Shane review – bottle-blond cricket legend gets personal in engaging doc

Shane Warne
A combination of spin-bowling guile and a beach-bum persona … Shane Photograph: Publicity image

Here’s the latest in a long line of authorised-version sports documentaries that gives plenty of elbow room for the legend in question to explain themselves, and friends and family to add their admiring two-penn’orth. Shane Warne, Australia’s leading wicket taker in Tests, and second in the all-time list to Sri Lanka’s Muttiah Muralitharan, makes for an engaging enough subject as he holds forth on his exceptional cricketing career, making honest points about the top-class sportsperson’s ability to block out everything else when necessary, and the consequent damage it does to off-field relationships.

Warne burst into the international arena in the 1990s; the odd combination of spin-bowling guile and beach-bum persona making him an instant star.

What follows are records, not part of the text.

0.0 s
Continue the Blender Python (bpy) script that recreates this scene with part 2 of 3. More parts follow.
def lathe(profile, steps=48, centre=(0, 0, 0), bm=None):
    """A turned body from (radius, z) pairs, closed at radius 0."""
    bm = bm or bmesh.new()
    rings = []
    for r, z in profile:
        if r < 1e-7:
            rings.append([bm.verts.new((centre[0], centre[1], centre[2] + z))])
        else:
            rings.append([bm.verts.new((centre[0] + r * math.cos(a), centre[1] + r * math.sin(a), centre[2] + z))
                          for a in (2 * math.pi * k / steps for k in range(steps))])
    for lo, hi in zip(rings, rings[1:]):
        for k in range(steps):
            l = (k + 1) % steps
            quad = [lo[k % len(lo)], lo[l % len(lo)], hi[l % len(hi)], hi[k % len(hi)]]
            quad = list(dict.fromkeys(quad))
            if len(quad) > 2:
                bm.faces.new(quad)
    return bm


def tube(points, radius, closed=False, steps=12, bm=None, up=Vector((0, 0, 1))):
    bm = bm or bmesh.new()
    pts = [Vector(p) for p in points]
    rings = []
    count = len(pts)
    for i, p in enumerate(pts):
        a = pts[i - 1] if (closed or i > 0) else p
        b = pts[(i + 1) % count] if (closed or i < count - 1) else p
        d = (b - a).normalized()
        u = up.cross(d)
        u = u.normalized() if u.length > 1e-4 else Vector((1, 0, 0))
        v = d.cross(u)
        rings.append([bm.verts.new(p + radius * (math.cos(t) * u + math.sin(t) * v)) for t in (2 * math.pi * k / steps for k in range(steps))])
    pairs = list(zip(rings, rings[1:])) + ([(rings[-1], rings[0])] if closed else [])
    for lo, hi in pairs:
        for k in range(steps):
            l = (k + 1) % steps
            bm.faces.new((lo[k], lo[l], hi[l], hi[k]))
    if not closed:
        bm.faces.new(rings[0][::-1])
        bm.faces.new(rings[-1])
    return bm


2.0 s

There’s some good stuff on the techniques that he employed that made his bowling so deadly, and he repeats the allegation, in some detail, that Pakistan captain Salim Malik offered him $200,000 to throw a match. (In 2000 Malik was banned for match-fixing, partly on Warne’s evidence.) On the other hand, Warne is a little less forthcoming on his own sporting troubles: being fined for providing information to a bookmaker in 1994 and a 12-month suspension in 2003 for taking a banned diuretic.

Otherwise, this profile skimps a little on the actual cricket – perhaps inevitable when Warne clearly wants to work through the personal stuff – and Warne being Warne, there’s a bit too much pointless comment from celebrity know-nothings such as Ed Sheeran and Chris Martin. On the other hand, Merv Hughes, looking more than ever like a Viking chieftain waiting for his shield-bearer, comes up with some great lines, including comparing Warne to King Kong. Warne no doubt intended the film to shore up his bloody-good-bloke image, and in this he’s got to be satisfied how it’s turned out.

• Shane is released on 3 January on digital platforms.